Substantively, Shalov alleged causes of action for damages based upon the conversion for breach of fiduciary duty, fraud, negligent misrepresentation, “minority oppression,” unjust enrichment, and conversion. The Court dismissed each one, ruling that the transaction as structured applied equally to all partners and “while the plaintiff strains to construct a narrative of biased and unfair treatment towards her alone, her submissions establish that she had access to the very same documents as all other family members who were limited partners. . . . Thus, the business judgment rule protects the subject transaction from judicial scrutiny.”
Comments on Shalov
One of the lessons of Shalov: transactional lawyers who structure limited partnership to LLC conversions may be able to effectively avoid some of the procedural provisions of LLC Law 1006, particularly the dissenter’s right to seek fair value in an appraisal proceeding otherwise afforded limited partners under Partnership Law 121-1102, by structuring the transaction as a multi-step process, not as a straight partnership to LLC conversion.

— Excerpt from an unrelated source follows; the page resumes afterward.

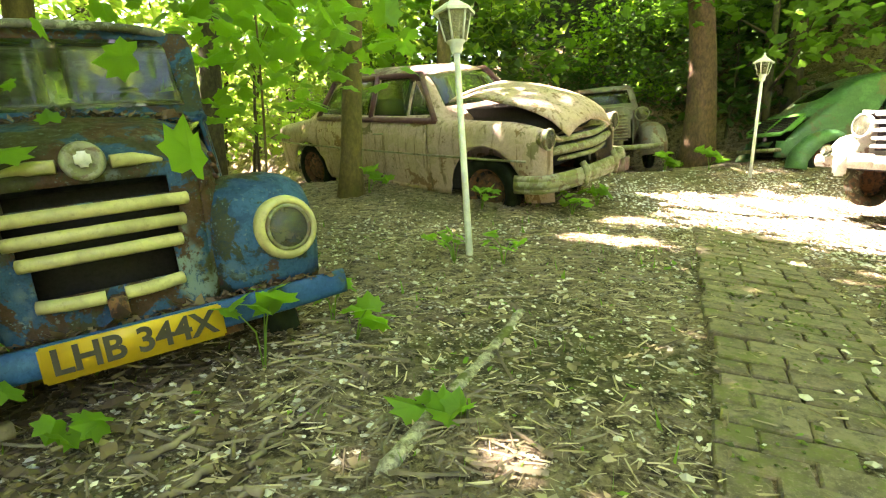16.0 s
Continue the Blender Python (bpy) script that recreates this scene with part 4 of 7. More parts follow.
    # cowl, tub, doors
    def tub(y):
        w = float(spline([(-1.75, 0.42), (-1.6, 0.54), (-1.2, 0.66), (-0.4, 0.70), (0.3, 0.67), (0.64, 0.615)], y))
        z = float(spline([(-1.75, 0.80), (-1.4, 0.93), (-0.9, 0.97), (-0.5, 0.90), (0.2, 0.87), (0.5, 0.96), (0.64, 0.98)], y))
        return [(w - 0.04, 0.26), (w, 0.5), (w - 0.005, 0.75), (w - 0.035, z - 0.02), (w - 0.06, z)]
    bm = bmesh.new()
    for s in (1, -1):
        rr = []
        for y in np.linspace(-1.75, 0.64, 34):
            q = curve_through([(x, 0, z) for x, z in tub(y)], 4)
            rr.append([bm.verts.new((s * v.x, y, v.z)) for v in q])
        for a, b in zip(rr, rr[1:]):
            for k in range(len(a) - 1):
                bm.faces.new((a[k], a[k + 1], b[k + 1], b[k]))
    d = {}
    for s, keep in ((1, right), (-1, left)):
        d[s] = cut_out(bm, [(-0.46, 1.02), (-0.50, 0.6), (-0.45, 0.33), (0.34, 0.33), (0.40, 0.6), (0.38, 1.02)], (1, 2), keep)
    part("tub", bm, TOURER_DOOR, car, "green and rust body side", solid=0.02)
    for s in (1, -1):
        hinge = Vector((s * 0.70, -0.46, 0))
        bmesh.ops.rotate(d[s], verts=d[s].verts, cent=hinge, matrix=Matrix.Rotation(radians(-s * 3.5), 3, "Z"))
        dr = part("door", grow(d[s], 0.006, 0.985), TOURER_DOOR, car, "rust-brown and green door standing ajar", solid=0.035)
        cap = tube_bm([(0, y, 0) for y in np.linspace(-0.44, 0.40, 14)], 0.05, 12)
        for v in cap.verts:
            v.co = Vector((s * (0.652 + 1.25 * v.co.x), v.co.y, 0.86 + 0.02 * math.cos(v.co.y * 3) + v.co.z * 0.55))
        part("door_capping", cap, CAPPING, dr, "wide brown door capping")
        part("door_moulding", tube_bm([(s * 0.705, y, 0.79) for y in np.linspace(-0.44, 0.38, 10)], 0.009, 6), CAPPING, dr)
        part("door_handle", tube_bm([(s * 0.70, 0.15, 0.73), (s * 0.735, 0.15, 0.73), (s * 0.74, 0.02, 0.73)], 0.011, 8), RUST, dr)
    rows = []
    bm = bmesh.new()
    for y in np.linspace(0.42, 0.66, 8):
        w = float(spline([(0.42, 0.62), (0.66, 0.6)], y))
        zt = float(spline([(0.42, 1.13), (0.66, 1.085)], y))
        rows.append([bm.verts.new((w * u - 0.02 * (1 if y > 0.5 else 0), y, 0.96 + (zt - 0.96) * (1 - abs(u) ** 2.4))) for u in np.linspace(-1, 1, 21)])
    for a, b in zip(rows, rows[1:]):
        for k in range(20):
            bm.faces.new((a[k], a[k + 1], b[k + 1], b[k]))
    part("cowl", bm, SCREEN_METAL, car, solid=0.012)
    # windscreen: frame and two panes
    def screen(x, v):
        """x across, v from the bottom (0) to the top (1)"""
        b = Vector((x, 0.66 - 0.16 * (x / 0.6) ** 2, 1.115 - 0.10 * (x / 0.62) ** 2))
        t = Vector((x * 0.92, 0.50 - 0.07 * (x / 0.6) ** 2, 1.425 - 0.03 * (x / 0.6) ** 4))
        return b.lerp(t, v)
    fr = bmesh.new()
    tube(fr, [screen(x, 0.0) for x in np.linspace(-0.62, 0.62, 21)], 0.018, 8)
    tube(fr, [screen(x, 1.0) for x in np.linspace(-0.56, 0.56, 21)], 0.024, 8)
    fr_ob = part("screen_frame", fr, SCREEN_METAL, car, "grey painted windscreen frame")
    for s in (1, -1):
        part("screen_pillar", tube_bm(curve_through([screen(s * 0.62, -0.05), screen(s * 0.625, 0.4), screen(s * 0.62, 0.8), screen(s * 0.56, 1.0)], 5), 0.03, 10), SCREEN_METAL, fr_ob)
        bm = bmesh.new()
        g = [[bm.verts.new(screen(s * x, v)) for x in np.linspace(0.015, 0.60 - 0.05 * v * v, 8)] for v in np.linspace(0.02, 0.98, 6)]
        for a, b in zip(g, g[1:]):
            for k in range(7):
                bm.faces.new((a[k], a[k + 1], b[k + 1], b[k]))
        part("screen_pane", bm, TOURER_GLASS, fr_ob, "windscreen glass with a pale film for reflected sky", solid=0.005).visible_shadow = False
    part("centre_bar", tube_bm([screen(0, -0.02), screen(0, 0.5), screen(0, 1.0)], 0.013, 8), SCREEN_METAL, fr_ob)
    wp = part("wiper", tube_bm([screen(-0.30, -0.02) + Vector((0, 0.03, 0)), screen(-0.45, 0.3) + Vector((0, 0.03, 0)), screen(-0.57, 0.62) + Vector((0, 0.02, 0))], 0.009, 6), CHROME_DULL, fr_ob)
    part("wiper_blade", tube_bm([screen(-0.44, 0.06) + Vector((0, 0.022, 0)), screen(-0.57, 0.66) + Vector((0, 0.02, 0))], 0.008, 6), BLACK, wp)
    # folded green hood behind the seats
    bm = bmesh.new()
    rows = []
    for u in np.linspace(-1, 1, 25):
        x = 0.62 * u
        yb = -0.64 - 0.18 * (1 - abs(u) ** 5)
        dip = 0.03 * abs(u) ** 4
        ring = [(x, yb + 0.12, 0.70), (x, yb - 0.03, 0.84), (x, yb - 0.035, 1.0), (x, yb + 0.03, 1.12 - dip), (x, yb - 0.01, 1.16 - dip), (x * 1.01, yb - 0.13, 1.13 - dip), (x * 1.03, yb - 0.22, 0.85)]
        rows.append([bm.verts.new(q + Vector((0, 0.01 * noise.noise((u * 6, k * 0.4, 0)), 0.012 * noise.noise((u * 5, k, 2))))) for k, q in enumerate(curve_through(ring, 4))])
    for a, b in zip(rows, rows[1:]):
        for k in range(len(a) - 1):
            bm.faces.new((a[k], a[k + 1], b[k + 1], b[k]))
    part("folded_hood", bm, CANVAS, car, "dark green canvas hood folded down", solid=0.02)
    rows, bm = [], bmesh.new()
    for y in np.linspace(-1.75, -0.85, 16):
        w = float(spline([(-1.75, 0.38), (-1.6, 0.5), (-1.2, 0.61), (-0.85, 0.63)], y))
        zt = float(spline([(-1.75, 0.80), (-1.4, 0.99), (-0.85, 1.06)], y))
        rows.append([bm.verts.new((w * u, y, zt - 0.09 * abs(u) ** 3)) for u in np.linspace(-1, 1, 15)])
    for a, b in zip(rows, rows[1:]):
        for k in range(14):
            bm.faces.new((a[k], a[k + 1], b[k + 1], b[k]))
    part("rear_deck", bm, TOURER_DOOR, car, solid=0.015)
    # wings, lamps, wheels
    for s in (1, -1):
        mat = TOURER if s < 0 else patina("worn_wing_paint", [((0.075, 0.075, 0.065), 1, 1), ((0.30, 0.31, 0.34), 0.40, 1.1), ((0.10, 0.075, 0.06), 0.3, 2)], 0.4, 2.4, None, 0.25, 5)
        w = sweep_fender([(2.14, 0.12), (2.12, 0.3), (2.02, 0.53), (1.82, 0.68), (1.55, 0.70), (1.25, 0.56), (0.98, 0.34), (0.80, 0.18)], s * 0.625, lambda t: 0.27 + 0.015 * math.sin(math.pi * t), 0.22, 4, 2.3)
        part("front_wing", w, mat, car, "rounded grey front wing", solid=0.012)
        part("wing_apron", moved(plate_bm(0.03, 1.1, 0.42, 0.05), pose(s * 0.44, 1.5, 0.33)), mat, car)
        r_ = sweep_fender([(-0.86, 0.24), (-0.95, 0.42), (-1.10, 0.58), (-1.32, 0.62), (-1.55, 0.50), (-1.70, 0.28)], s * 0.70, lambda t: 0.115, 0.12, 4, 2.3)
        part("rear_wing", r_, TOURER_WING, car, solid=0.012)
        headlamp(car, s * 0.49 + 0.02, 1.90, 0.70, 0.125, 0.17, TOURER_WING, CHROME_DULL, LENS, 0, 0)
        wheel(car, s * 0.62, 1.52, 0.22, 0.31, 0.13, RUBBER, RUST, RUST, s)
        wheel(car, s * 0.68, -1.15, 0.22, 0.31, 0.13, RUBBER, RUST, RUST, s)
    # inside: seat, dash, steering wheel
    part("floor_pan", box_bm(0, -0.4, 0.30, 1.1, 2.4, 0.04), BLACK, car)
    part("dashboard", moved(plate_bm(1.15, 0.05, 0.22, 0.04), pose(0, 0.42, 0.92)), BLACK, car)
    part("steering_wheel", spin_bm([(0.19 + 0.012 * math.cos(a), 0.012 * math.sin(a)) for a in np.linspace(0, 6.28, 9)[:-1]], pose(0.3, 0.18, 1.0, 62, 0, 0), 28, True), BLACK, car)
    part("seat_bench", moved(plate_bm(1.1, 0.5, 0.18, 0.05), pose(0, -0.2, 0.5)), plain("rotten_leather", (0.035, 0.03, 0.022), 0.8), car)
    part("seat_frame_rail", tube_bm([(-0.55, -0.35, 0.74), (0, -0.4, 0.76), (0.55, -0.35, 0.73)], 0.03, 8), BLACK, car)
    part("front_bumper", tube_bm(curve_through([(-0.25, 2.20, 0.30), (0.2, 2.24, 0.28), (0.7, 2.16, 0.26), (0.9, 2.0, 0.26)], 5), 0.045, 10), RUST, car, "thick rusty bumper bar")
    part("fog_lamp_bracket", tube_bm([(-0.03, 2.02, 0.22), (-0.03, 2.1, 0.30)], 0.02, 8), RUST, car)
    headlamp(car, 0.02, 2.12, 0.27, 0.085, 0.10, SCREEN_METAL, CHROME_DULL, LENS, 0, 25)
    return car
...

One of the oddities of Shalov: the case involved conversion of a New York limited partnership to a Delaware LLC, yet the Court applied New York law. Why apply a New York statute to a transaction where the surviving entity was organized under Delaware law? The parties’ transaction documents assumed the applicability of LLC Law 1006, the plaintiff herself pled the applicability and violation of LLC Law 1006 in her own complaint, and the parties in their briefs (you can read them here, here, and here) all assumed the applicability of New York law. Because of the parties’ apparent agreement over New York law’s application, the Court apparently did not question the choice of law analysis.